Sunday, February 05, 2006

Betty Friedan vs. Glenn Ford

This is like my fifteenth post about one line from one movie, but the death of Betty Friedan once again got me thinking of my least-favourite movie line of all time, from the movie The Courtship of Eddie's Father. I wrote about this recently in my post about why I like feminist movies and TV shows, but to repeat myself: Dina Merrill tells Glenn Ford that she wants to be defined as an individual, by her own work and accomplishments, instead of defining her life by her relationship to a husband or children; Glenn Ford scoffs: "You'll have to be satisfied with the vote; I don't think it'll ever become a national movement." This line is a perfect combination of several different kinds of wrongness: morally wrong, wrong in the context of the scene, and completely wrong as prognostication.

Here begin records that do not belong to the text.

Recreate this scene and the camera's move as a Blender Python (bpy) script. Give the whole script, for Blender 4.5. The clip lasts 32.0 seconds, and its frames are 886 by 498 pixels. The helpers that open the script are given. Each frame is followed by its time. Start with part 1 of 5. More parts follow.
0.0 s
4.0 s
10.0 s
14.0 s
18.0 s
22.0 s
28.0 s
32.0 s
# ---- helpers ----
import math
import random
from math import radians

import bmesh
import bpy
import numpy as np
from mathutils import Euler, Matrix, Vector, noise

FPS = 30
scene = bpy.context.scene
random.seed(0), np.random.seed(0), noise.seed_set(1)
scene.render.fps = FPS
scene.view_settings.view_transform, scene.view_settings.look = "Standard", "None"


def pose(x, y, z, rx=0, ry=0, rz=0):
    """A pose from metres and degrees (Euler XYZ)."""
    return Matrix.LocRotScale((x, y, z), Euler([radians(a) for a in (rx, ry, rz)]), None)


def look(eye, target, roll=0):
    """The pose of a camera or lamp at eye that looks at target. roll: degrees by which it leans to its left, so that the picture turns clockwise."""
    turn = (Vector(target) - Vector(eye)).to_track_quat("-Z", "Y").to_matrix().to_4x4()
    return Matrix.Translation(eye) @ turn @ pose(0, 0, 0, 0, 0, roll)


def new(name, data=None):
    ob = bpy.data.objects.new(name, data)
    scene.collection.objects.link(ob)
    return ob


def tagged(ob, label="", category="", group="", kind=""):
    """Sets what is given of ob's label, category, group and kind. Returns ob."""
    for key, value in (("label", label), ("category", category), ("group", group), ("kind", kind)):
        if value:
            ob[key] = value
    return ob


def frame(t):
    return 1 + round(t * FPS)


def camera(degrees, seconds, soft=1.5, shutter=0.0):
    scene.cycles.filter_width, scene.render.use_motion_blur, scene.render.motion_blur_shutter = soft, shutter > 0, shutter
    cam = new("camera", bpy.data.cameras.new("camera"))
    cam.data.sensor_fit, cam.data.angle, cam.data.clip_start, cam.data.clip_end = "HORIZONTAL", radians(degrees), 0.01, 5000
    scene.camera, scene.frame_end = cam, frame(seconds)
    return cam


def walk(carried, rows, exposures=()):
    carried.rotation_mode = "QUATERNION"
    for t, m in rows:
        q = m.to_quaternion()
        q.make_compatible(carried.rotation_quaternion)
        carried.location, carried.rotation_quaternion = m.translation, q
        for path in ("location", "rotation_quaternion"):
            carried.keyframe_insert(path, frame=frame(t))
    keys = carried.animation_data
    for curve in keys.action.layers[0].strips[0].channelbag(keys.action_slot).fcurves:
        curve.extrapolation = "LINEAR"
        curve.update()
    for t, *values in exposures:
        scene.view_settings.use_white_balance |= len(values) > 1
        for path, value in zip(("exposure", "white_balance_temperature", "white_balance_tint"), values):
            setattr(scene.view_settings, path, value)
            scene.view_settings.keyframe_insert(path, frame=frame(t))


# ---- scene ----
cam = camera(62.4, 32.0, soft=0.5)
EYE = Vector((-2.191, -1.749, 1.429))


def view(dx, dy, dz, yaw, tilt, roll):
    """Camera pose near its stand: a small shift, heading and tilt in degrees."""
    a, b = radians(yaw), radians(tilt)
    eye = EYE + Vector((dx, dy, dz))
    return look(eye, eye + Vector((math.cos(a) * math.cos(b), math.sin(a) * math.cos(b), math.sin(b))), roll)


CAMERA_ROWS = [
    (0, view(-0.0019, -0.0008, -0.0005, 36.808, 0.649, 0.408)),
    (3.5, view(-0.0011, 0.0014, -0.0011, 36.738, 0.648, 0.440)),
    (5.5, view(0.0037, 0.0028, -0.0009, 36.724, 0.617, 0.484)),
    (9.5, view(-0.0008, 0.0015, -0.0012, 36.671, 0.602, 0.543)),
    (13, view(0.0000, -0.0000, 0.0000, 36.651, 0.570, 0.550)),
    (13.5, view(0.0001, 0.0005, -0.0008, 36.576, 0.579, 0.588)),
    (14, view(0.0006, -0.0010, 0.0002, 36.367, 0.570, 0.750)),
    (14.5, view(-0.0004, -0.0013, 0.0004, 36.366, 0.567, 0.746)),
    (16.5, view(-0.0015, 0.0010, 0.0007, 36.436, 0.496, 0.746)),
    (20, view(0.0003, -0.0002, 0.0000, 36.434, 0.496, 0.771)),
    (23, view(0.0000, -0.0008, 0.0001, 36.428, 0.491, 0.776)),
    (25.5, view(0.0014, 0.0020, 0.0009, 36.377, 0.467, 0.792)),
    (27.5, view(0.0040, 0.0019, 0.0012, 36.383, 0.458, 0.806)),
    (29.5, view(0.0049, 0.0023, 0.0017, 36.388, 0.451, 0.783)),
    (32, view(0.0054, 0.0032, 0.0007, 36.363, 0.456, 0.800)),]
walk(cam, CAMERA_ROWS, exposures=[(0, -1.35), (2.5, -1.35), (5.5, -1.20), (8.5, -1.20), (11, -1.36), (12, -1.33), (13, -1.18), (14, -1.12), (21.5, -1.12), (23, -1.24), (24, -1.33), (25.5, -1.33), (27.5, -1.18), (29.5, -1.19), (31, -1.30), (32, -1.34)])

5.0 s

But what Friedan's death reminded me of is this: The Courtship of Eddie's Father came out early in 1963, meaning it was filmed in 1962. The same year it came out -- probably in the summer -- Friedan's book The Feminine Mystique was published. That means that Ford's line was not only wrong in predicting the future, but it was instantly proven wrong: the movie predicted that feminism would never become a national movement the same year that a book came out that kick-started feminism as a national movement. So it's sort of the highest level of wrongness that one line from a movie can attain.

It's also a reminder (the whole movie is a reminder, actually) of why that book was necessary.